I never had a worry in the world.  Because – and I never thought about my young brother Herb, and mum til later, after it’s – only the last five years, couple of years.  I think the trauma that they went through, because I never went through any.

[On reflection Kennedy feels it would have been better if his mum had been able to access more support]    
[The kids might have been able to stay and life might have turned out better]

And I think Choc, my brother Howard, he might have went through a bit of trauma because at one stage there, he said, I don't know I blacked it all out, the orphanage days, he doesn't know anything about it.  Cause I never had time to talk to Alvin, he died, he OD’d.
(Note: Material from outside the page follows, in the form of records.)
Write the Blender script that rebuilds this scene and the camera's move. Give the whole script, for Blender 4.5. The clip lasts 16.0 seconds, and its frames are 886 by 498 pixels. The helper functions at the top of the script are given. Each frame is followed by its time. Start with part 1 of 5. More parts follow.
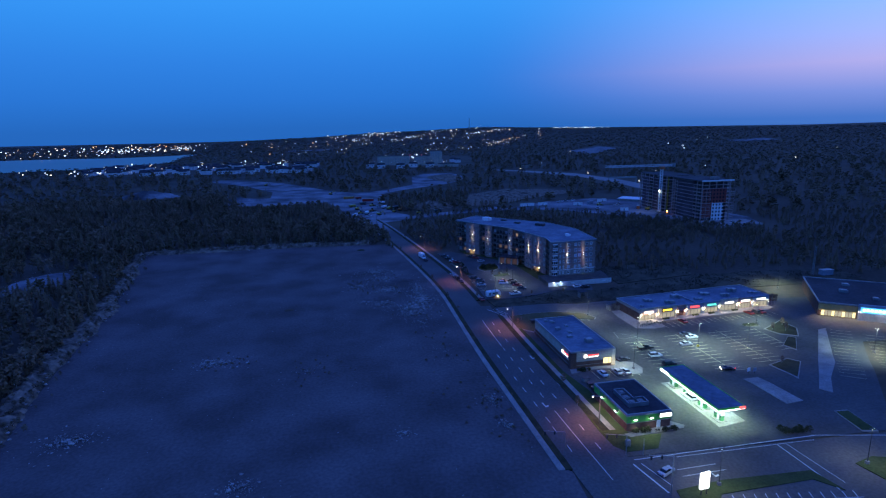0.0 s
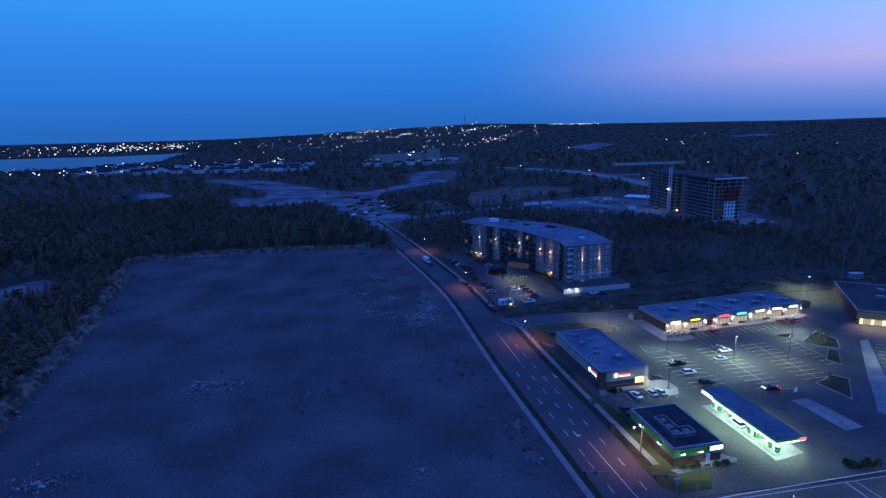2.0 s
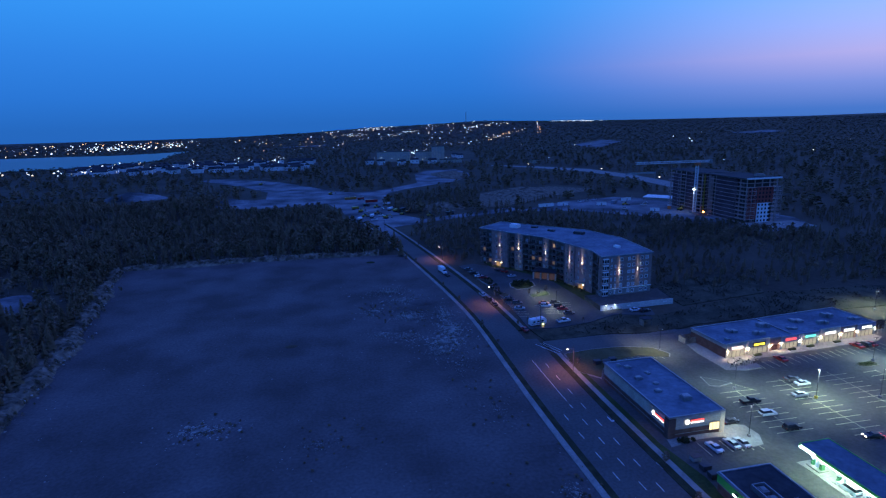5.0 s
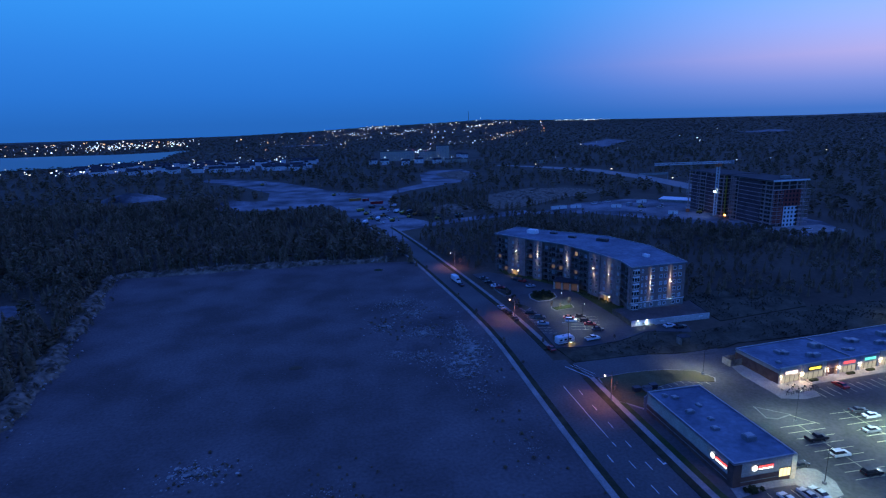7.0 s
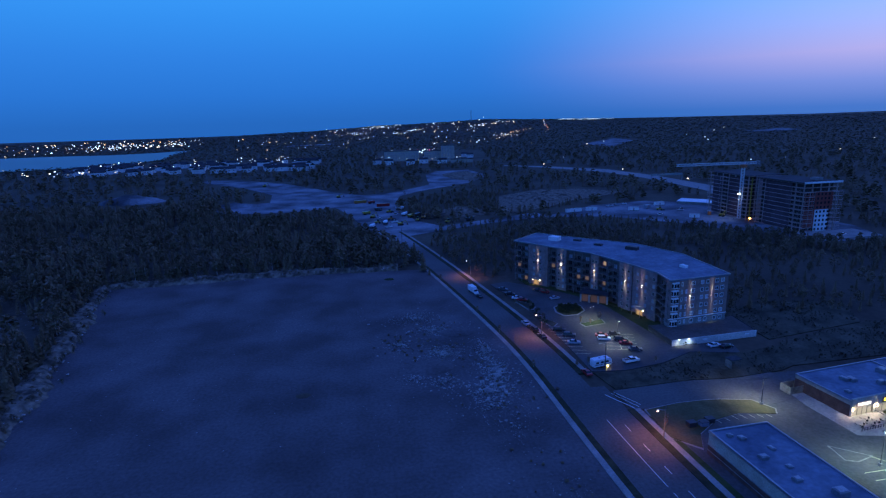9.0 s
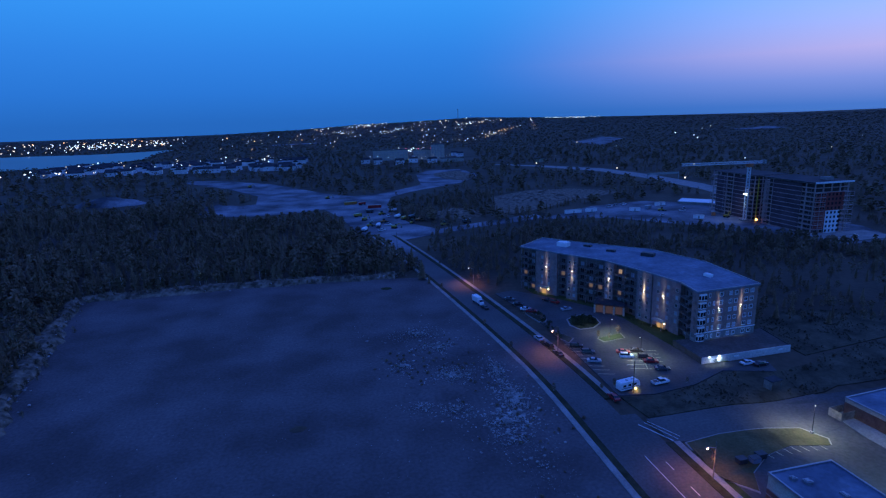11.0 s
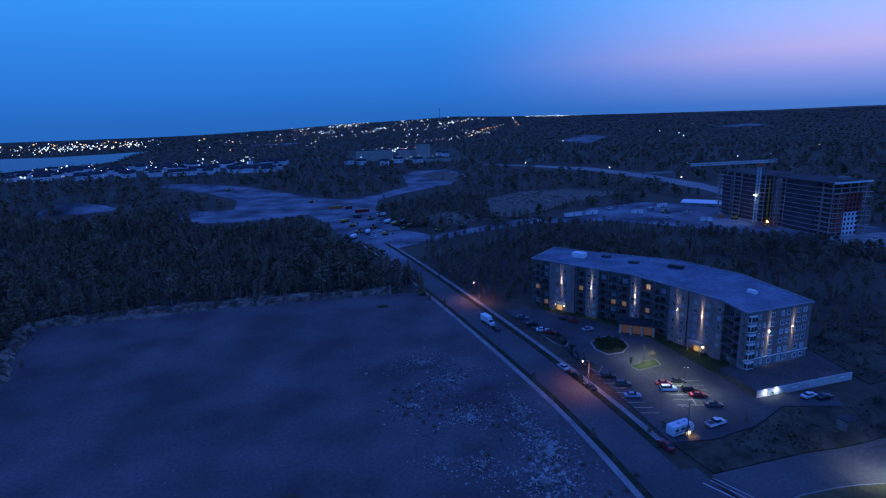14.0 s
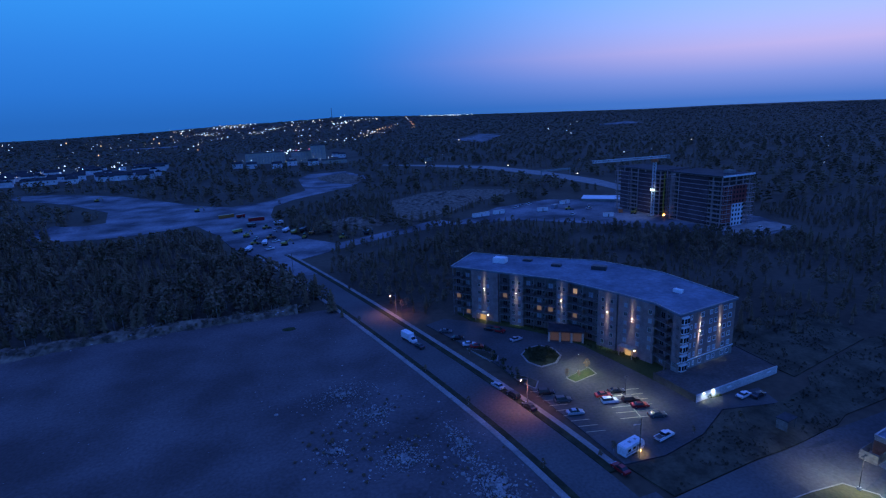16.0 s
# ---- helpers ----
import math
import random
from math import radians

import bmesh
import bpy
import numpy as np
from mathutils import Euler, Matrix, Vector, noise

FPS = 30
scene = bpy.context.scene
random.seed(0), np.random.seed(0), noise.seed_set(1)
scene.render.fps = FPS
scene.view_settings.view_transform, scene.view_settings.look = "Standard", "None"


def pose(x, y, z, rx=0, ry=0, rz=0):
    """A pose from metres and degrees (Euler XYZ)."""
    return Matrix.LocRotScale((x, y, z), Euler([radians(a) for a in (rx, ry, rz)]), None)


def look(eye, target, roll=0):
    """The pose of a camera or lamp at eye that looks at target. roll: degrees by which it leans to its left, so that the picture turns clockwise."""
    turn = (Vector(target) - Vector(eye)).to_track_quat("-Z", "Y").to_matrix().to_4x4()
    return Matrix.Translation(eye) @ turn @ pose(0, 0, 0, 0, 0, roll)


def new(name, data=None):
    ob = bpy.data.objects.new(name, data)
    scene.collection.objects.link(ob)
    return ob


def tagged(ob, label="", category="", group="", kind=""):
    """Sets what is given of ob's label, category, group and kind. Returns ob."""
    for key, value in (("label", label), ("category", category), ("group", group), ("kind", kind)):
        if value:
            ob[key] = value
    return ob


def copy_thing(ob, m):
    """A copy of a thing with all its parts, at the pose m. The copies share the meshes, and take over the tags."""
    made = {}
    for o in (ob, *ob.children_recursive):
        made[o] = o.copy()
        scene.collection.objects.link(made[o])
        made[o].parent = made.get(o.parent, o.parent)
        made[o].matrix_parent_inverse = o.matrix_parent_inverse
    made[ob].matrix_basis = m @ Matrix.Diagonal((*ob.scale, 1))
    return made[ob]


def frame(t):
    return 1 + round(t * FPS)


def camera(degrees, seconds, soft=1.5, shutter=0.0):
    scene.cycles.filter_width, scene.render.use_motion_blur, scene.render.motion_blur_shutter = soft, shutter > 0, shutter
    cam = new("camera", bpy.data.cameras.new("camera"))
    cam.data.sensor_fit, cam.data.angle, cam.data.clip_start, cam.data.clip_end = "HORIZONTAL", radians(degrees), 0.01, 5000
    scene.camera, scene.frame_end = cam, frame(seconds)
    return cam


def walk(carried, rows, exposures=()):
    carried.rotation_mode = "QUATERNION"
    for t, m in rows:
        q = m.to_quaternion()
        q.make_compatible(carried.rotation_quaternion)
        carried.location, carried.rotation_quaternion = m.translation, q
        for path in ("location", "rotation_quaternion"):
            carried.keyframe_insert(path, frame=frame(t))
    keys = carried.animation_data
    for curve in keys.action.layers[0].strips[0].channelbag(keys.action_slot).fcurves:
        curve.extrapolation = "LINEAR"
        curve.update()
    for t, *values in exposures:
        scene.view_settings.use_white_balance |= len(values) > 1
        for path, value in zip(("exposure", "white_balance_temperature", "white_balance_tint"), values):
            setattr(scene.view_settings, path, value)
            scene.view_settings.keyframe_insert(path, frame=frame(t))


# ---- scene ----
cam = camera(77.3, 16.0, soft=1.25)

PATH = [
    (0, (-39.134, -114.147, 79.134), (-38.925, -112.207, 78.698), -1.2),
    (0.5, (-40.2, -109.609, 79.146), (-39.988, -107.67, 78.707), -1.2),
    (1, (-41.218, -105.054, 79.143), (-41.006, -103.115, 78.702), -1.2),
    (1.5, (-42.193, -100.473, 79.126), (-41.976, -98.536, 78.68), -1.2),
    (2, (-43.135, -95.838, 79.106), (-42.909, -93.902, 78.659), -1.4),
    (2.5, (-44.056, -91.096, 79.09), (-43.827, -89.161, 78.641), -1.5),
    (3, (-44.963, -86.269, 79.07), (-44.734, -84.334, 78.618), -1.5),
    (3.5, (-45.874, -81.429, 79.06), (-45.647, -79.494, 78.606), -1.6),
    (4, (-46.785, -76.503, 79.066), (-46.559, -74.569, 78.612), -1.6),
    (6.5, (-51.134, -51.935, 79.114), (-50.914, -50.001, 78.655), -1.7),
    (7, (-52.081, -46.973, 79.109), (-51.863, -45.039, 78.65), -1.6),
    (7.5, (-53.06, -41.9, 79.119), (-52.844, -39.966, 78.659), -1.7),
    (8, (-54.139, -36.779, 79.129), (-53.923, -34.845, 78.669), -1.7),
    (8.5, (-55.307, -31.702, 79.123), (-55.093, -29.767, 78.662), -1.7),
    (9, (-56.541, -26.693, 79.11), (-56.329, -24.759, 78.649), -1.7),
    (9.5, (-57.735, -21.781, 79.07), (-57.526, -19.846, 78.607), -1.7),
    (12, (-62.965, 2.118, 78.721), (-62.638, 4.034, 78.251), -1.9),
    (12.5, (-63.906, 6.855, 78.658), (-63.546, 8.765, 78.187), -2.0),
    (13, (-64.634, 11.496, 78.606), (-64.261, 13.403, 78.133), -2.0),
    (13.5, (-65.187, 15.988, 78.544), (-64.825, 17.897, 78.071), -2.0),
    (14, (-65.669, 20.483, 78.474), (-65.346, 22.399, 78.002), -2.0),
    (14.5, (-66.02, 25.161, 78.408), (-65.703, 27.078, 77.936), -2.0),
    (15, (-66.249, 30.003, 78.324), (-65.879, 31.911, 77.85), -2.0),
    (15.5, (-66.619, 35.118, 78.22), (-66.045, 36.973, 77.739), -2.2),
    (16, (-67.022, 40.236, 78.121), (-66.35, 42.056, 77.635), -2.3),
]
walk(cam, [(t, look(eye, target, roll)) for t, eye, target, roll in PATH], exposures=((0, 1.08), (16, 1.08)))

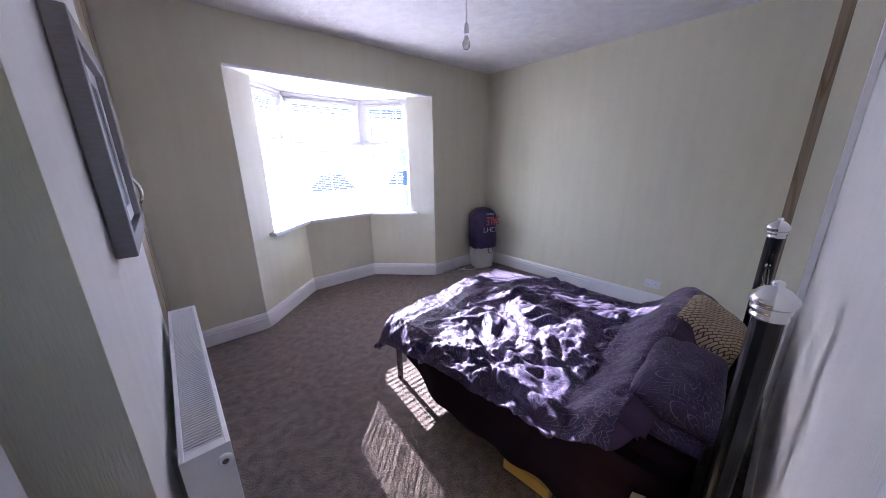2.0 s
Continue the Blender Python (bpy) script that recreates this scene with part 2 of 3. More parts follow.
box(XW, DOOR0 - 0.03, YS - 0.12, YS, -0.25, H, wall_s)
box(DOOR0 - 0.03, DOOR1 + 0.03, YS - 0.12, YS, DOORH + 0.03, H, wall_s)
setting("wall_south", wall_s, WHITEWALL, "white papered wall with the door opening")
wall_n = box(XW, P[0][0], 0.0, 0.3, -0.25, H)
box(P[3][0], XR, 0.0, 0.3, -0.25, H, wall_n)
box(P[0][0], P[3][0], 0.0, 0.3, HB + 0.02, H, wall_n)
setting("wall_north", wall_n, CREAM, "cream papered wall round the bay")
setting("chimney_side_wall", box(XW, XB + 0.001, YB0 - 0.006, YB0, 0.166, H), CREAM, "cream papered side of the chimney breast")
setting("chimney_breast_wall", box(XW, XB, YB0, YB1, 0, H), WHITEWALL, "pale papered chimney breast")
# bay: low wall, piers, soffit
Q = off(0.30)
e0, e3 = (-0.22, 0.30), (2.42, 0.30)
low = prism([P[0], P[1], P[2], P[3], e3, Q[1], Q[0], e0], -3.0, ZS - 0.03)
setting("bay_wall", low, CREAM, "cream papered low wall under the bay window")
PIER = 0.33
dirL = Vector((P[1][0], P[1][1])).normalized()
nL = Vector((-dirL.y, dirL.x))
a1 = Vector(P[0]) + dirL * PIER
pier = prism([P[0], tuple(a1), tuple(a1 + nL * 0.28), e0], ZS - 0.03, HB + 0.05)
dirR = (Vector(P[2]) - Vector(P[3])).normalized()
nR = Vector((dirR.y, -dirR.x))
b1 = Vector(P[3]) + dirR * PIER
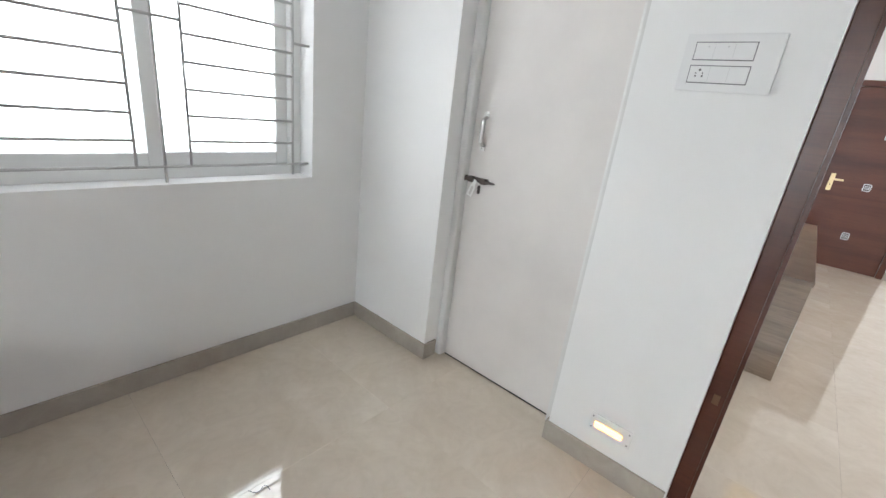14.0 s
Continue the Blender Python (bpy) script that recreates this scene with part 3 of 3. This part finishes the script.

And Henry and Herb, he just doesn't know what's happened. 

I was talking about when we were picked up and whatever from the blue moon. And he said, oh. I said, yeah the police come and picked us up and took us to court at Mooroopna.  Made us ward of the state and that’s where we ended up in the Ballarat orphanage. He said, oh I thought mum and dad just dropped us off at the orphanage and said, here. And he didn’t know. I mean he's fifty years old. He thought that mum and dad just dropped us at the door, at the orphanage and left us there.